Judge's mistrial ruling upheld in murder case

May 08, 1994|By Alan J. Craver | Alan J. Craver,Sun Staff Writer

A Howard County circuit judge who criticized a defense attorney in front of the jury during a murder trial in February was right to declare a mistrial, according to a ruling this week by the county's administrative judge.

The ruling by Judge Raymond Kane Jr. means that Troy Lynn Brooks of Baltimore County will stand trial a second time in the October 1992 slaying of his longtime friend.

The new trial has not been scheduled. Mr. Brooks' attorney, William H. Murphy Jr. of Baltimore, is expected to appeal Judge Kane's ruling to the state Court of Special Appeals.

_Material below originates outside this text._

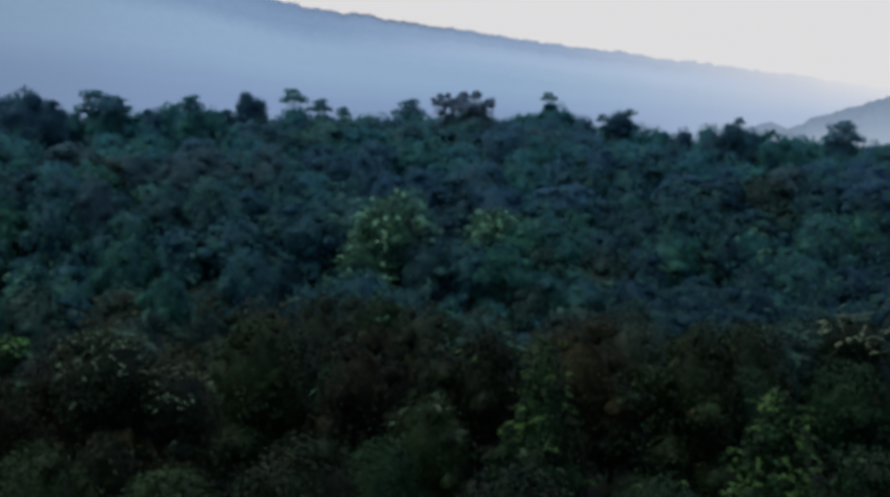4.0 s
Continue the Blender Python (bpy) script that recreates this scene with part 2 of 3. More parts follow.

Mr. Murphy argued at a hearing last month that Judge James Dudley should never have declared a mistrial, despite the

judge's instructions to the jury to ignore Mr. Murphy's speeches and "obnoxious comments."

Mr. Murphy said he didn't want the mistrial, charging that Judge Dudley ended the trial because the defense was winning.

But Judge Kane issued a ruling Tuesday, saying that Judge Dudley acted properly because his comments most likely harmed Mr. Brooks in the eyes of the jurors.

"Under no circumstances does a fair reading of the transcript lead this court to conclude that Judge Dudley engaged in 'judicial overreaching' motivated by his desire to assist the state," Judge Kane said.

Mr. Murphy argued at a hearing last month that the indictment against Mr. Brooks should be dismissed because a second trial would violate laws prohibiting double jeopardy.

But Senior Assistant State's Attorney Joseph Murtha, who is prosecuting Mr. Brooks, stated that Judge Dudley was not only protecting the rights of Mr. Brooks, but also the public's interest in requiring that trials be fair.

Mr. Brooks, 29, of Rockdale is charged with first-degree murder in the Oct. 10, 1992, slaying of Kevin Lee Holland, 27, of Baltimore during a dispute over drugs.